Entries with animation source code:
_ _ _ _ _

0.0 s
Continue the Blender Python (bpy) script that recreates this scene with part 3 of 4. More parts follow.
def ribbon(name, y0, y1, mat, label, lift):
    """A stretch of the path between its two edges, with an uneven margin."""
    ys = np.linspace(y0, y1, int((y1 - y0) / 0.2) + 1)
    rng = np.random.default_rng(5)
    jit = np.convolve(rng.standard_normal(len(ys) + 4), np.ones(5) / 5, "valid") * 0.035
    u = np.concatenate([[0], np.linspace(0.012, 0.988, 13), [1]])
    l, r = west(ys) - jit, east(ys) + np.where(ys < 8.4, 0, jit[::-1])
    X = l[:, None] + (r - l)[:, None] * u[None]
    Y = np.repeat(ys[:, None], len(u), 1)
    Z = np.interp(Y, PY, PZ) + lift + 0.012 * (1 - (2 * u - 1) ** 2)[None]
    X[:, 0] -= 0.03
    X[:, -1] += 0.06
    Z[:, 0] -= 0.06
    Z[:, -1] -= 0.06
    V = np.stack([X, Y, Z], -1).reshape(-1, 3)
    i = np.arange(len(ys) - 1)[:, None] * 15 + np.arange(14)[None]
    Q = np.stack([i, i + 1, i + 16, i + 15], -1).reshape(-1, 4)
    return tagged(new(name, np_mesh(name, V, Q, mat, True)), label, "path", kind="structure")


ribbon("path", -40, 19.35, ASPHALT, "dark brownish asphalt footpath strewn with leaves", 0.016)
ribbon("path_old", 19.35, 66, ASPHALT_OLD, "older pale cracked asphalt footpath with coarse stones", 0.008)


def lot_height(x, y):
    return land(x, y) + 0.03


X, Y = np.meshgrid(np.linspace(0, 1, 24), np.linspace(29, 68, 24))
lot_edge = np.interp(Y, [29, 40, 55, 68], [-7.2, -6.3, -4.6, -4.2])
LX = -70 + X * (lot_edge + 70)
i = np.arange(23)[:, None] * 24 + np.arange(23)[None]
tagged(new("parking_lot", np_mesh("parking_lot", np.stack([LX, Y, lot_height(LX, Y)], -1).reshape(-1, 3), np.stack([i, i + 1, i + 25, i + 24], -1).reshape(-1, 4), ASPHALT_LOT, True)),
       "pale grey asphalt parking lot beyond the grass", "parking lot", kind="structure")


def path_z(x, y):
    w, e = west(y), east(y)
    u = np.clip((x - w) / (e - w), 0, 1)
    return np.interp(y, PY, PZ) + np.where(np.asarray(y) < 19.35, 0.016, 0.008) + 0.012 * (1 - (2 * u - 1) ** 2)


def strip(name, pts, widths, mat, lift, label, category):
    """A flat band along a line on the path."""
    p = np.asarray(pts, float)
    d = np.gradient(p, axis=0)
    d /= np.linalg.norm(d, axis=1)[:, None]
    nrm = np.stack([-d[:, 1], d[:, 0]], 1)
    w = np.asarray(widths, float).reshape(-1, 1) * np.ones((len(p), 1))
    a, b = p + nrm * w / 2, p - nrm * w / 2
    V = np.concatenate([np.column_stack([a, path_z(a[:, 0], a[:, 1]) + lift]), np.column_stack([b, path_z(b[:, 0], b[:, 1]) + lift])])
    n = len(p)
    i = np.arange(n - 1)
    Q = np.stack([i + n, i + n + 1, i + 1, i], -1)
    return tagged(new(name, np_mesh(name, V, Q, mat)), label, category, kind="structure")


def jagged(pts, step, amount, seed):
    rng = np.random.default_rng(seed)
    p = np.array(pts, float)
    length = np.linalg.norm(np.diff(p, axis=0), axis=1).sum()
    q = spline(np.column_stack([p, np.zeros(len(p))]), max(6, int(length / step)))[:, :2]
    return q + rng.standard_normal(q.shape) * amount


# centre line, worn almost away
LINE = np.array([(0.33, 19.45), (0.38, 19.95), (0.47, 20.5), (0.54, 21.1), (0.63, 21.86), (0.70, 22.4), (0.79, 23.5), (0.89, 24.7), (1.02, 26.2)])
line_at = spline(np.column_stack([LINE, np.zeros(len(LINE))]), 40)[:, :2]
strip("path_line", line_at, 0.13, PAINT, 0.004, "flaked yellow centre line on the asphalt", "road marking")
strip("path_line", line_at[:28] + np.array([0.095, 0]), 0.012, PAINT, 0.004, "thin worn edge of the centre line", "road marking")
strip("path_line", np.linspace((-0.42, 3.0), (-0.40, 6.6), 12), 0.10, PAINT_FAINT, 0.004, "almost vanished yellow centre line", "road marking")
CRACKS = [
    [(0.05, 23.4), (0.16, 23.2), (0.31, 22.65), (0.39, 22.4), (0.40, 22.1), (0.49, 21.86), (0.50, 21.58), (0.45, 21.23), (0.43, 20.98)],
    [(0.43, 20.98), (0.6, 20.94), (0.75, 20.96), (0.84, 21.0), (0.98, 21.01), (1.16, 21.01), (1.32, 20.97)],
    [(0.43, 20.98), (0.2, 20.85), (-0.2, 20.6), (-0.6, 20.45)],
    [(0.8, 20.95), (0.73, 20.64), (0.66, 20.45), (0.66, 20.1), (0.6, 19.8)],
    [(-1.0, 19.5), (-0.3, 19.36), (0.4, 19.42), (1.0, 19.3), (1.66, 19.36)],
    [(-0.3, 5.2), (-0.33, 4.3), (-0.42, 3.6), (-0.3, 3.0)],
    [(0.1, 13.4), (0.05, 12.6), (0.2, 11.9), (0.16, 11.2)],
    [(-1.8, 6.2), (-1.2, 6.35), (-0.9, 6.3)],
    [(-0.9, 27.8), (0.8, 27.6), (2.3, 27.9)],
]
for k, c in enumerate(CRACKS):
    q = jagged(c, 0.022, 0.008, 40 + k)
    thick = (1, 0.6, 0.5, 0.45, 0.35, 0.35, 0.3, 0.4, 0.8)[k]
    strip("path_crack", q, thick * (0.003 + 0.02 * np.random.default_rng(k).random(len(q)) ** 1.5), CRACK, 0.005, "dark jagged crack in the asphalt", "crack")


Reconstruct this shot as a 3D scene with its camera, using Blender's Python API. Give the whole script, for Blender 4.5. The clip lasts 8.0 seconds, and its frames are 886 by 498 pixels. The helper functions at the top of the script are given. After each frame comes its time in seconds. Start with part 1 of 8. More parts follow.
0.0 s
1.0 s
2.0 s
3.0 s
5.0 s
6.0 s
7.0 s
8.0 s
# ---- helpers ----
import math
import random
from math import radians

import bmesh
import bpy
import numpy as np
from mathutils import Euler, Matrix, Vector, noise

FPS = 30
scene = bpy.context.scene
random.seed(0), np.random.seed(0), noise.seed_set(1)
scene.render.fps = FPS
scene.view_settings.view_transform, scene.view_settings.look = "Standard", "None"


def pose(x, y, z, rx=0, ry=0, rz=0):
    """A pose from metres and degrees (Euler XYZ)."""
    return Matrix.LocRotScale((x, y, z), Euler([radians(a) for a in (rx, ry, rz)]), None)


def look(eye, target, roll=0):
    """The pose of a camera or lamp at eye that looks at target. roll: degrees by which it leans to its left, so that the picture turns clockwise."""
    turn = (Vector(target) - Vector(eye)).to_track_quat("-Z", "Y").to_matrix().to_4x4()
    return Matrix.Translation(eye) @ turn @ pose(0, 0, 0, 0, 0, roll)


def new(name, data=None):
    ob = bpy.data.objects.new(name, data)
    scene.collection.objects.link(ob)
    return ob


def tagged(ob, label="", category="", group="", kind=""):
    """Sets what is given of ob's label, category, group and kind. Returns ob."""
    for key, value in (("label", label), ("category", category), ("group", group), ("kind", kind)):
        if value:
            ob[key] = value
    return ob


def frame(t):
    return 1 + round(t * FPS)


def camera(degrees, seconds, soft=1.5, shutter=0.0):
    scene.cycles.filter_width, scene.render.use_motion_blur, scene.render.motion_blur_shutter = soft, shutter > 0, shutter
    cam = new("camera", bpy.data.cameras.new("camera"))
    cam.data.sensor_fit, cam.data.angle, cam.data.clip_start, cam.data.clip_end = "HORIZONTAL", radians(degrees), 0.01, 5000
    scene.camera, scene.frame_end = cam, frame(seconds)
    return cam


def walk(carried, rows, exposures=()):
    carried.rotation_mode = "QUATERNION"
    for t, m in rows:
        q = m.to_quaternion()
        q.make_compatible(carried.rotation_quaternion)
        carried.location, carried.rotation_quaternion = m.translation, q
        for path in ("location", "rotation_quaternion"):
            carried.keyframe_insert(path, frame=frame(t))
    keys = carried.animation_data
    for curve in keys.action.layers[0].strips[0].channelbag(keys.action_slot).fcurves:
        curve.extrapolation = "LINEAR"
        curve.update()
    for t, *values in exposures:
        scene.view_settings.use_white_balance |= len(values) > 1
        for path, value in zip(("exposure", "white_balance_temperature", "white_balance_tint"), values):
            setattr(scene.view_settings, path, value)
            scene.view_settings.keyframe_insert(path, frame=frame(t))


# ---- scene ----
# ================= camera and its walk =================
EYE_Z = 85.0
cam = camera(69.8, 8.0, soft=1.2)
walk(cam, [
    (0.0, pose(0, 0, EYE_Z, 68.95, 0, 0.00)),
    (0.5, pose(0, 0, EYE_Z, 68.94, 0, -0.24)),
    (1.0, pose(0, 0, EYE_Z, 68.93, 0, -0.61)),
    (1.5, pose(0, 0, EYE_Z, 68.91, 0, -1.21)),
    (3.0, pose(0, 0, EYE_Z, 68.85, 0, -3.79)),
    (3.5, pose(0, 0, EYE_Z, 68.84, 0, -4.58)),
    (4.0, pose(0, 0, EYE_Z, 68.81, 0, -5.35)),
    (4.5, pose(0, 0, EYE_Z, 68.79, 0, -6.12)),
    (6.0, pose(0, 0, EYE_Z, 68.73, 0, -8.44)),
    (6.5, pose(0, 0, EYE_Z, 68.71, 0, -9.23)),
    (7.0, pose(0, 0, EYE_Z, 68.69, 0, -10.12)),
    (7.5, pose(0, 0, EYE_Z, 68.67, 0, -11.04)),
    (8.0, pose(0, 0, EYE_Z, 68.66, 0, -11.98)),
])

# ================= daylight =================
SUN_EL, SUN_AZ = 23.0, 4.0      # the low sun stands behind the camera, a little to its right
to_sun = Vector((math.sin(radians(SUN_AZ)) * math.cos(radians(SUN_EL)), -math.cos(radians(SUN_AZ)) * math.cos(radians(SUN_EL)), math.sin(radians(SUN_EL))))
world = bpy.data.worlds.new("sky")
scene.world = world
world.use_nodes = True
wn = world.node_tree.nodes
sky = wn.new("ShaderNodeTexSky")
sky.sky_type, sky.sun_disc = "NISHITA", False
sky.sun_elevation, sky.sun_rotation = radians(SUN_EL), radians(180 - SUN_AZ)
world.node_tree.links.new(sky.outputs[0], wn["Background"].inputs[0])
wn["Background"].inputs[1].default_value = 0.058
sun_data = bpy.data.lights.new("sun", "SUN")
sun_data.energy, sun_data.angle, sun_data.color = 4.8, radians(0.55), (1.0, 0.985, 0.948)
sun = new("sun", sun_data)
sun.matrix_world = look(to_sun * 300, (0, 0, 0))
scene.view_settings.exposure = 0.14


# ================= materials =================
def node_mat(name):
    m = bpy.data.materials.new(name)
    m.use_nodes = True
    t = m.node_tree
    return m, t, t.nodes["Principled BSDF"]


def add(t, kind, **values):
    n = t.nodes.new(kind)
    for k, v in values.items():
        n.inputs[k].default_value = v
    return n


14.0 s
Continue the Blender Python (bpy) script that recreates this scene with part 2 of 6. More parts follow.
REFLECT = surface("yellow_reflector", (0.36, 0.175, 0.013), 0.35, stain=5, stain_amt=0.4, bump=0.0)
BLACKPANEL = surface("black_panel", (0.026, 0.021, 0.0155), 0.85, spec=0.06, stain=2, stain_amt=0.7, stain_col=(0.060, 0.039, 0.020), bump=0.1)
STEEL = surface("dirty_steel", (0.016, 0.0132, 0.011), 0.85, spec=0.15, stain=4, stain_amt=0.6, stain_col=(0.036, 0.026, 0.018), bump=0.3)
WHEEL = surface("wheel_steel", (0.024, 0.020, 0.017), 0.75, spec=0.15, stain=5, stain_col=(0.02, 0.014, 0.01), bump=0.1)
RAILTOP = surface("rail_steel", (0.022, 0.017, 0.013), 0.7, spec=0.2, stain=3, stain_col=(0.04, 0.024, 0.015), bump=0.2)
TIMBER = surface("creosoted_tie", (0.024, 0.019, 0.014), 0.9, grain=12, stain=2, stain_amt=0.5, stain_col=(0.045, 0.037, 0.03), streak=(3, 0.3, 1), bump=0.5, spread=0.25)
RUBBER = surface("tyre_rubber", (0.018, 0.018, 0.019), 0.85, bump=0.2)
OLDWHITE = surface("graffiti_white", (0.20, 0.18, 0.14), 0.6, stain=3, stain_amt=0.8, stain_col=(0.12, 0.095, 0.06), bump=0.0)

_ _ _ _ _

Restate, word for word and with nothing added, the lines from the first line of the listing through the one where "return land(x, y) + 0.03" stands.

## REPLY
0.0 s
Continue the Blender Python (bpy) script that recreates this scene with part 3 of 4. More parts follow.
def ribbon(name, y0, y1, mat, label, lift):
    """A stretch of the path between its two edges, with an uneven margin."""
    ys = np.linspace(y0, y1, int((y1 - y0) / 0.2) + 1)
    rng = np.random.default_rng(5)
    jit = np.convolve(rng.standard_normal(len(ys) + 4), np.ones(5) / 5, "valid") * 0.035
    u = np.concatenate([[0], np.linspace(0.012, 0.988, 13), [1]])
    l, r = west(ys) - jit, east(ys) + np.where(ys < 8.4, 0, jit[::-1])
    X = l[:, None] + (r - l)[:, None] * u[None]
    Y = np.repeat(ys[:, None], len(u), 1)
    Z = np.interp(Y, PY, PZ) + lift + 0.012 * (1 - (2 * u - 1) ** 2)[None]
    X[:, 0] -= 0.03
    X[:, -1] += 0.06
    Z[:, 0] -= 0.06
    Z[:, -1] -= 0.06
    V = np.stack([X, Y, Z], -1).reshape(-1, 3)
    i = np.arange(len(ys) - 1)[:, None] * 15 + np.arange(14)[None]
    Q = np.stack([i, i + 1, i + 16, i + 15], -1).reshape(-1, 4)
    return tagged(new(name, np_mesh(name, V, Q, mat, True)), label, "path", kind="structure")


ribbon("path", -40, 19.35, ASPHALT, "dark brownish asphalt footpath strewn with leaves", 0.016)
ribbon("path_old", 19.35, 66, ASPHALT_OLD, "older pale cracked asphalt footpath with coarse stones", 0.008)


def lot_height(x, y):
    return land(x, y) + 0.03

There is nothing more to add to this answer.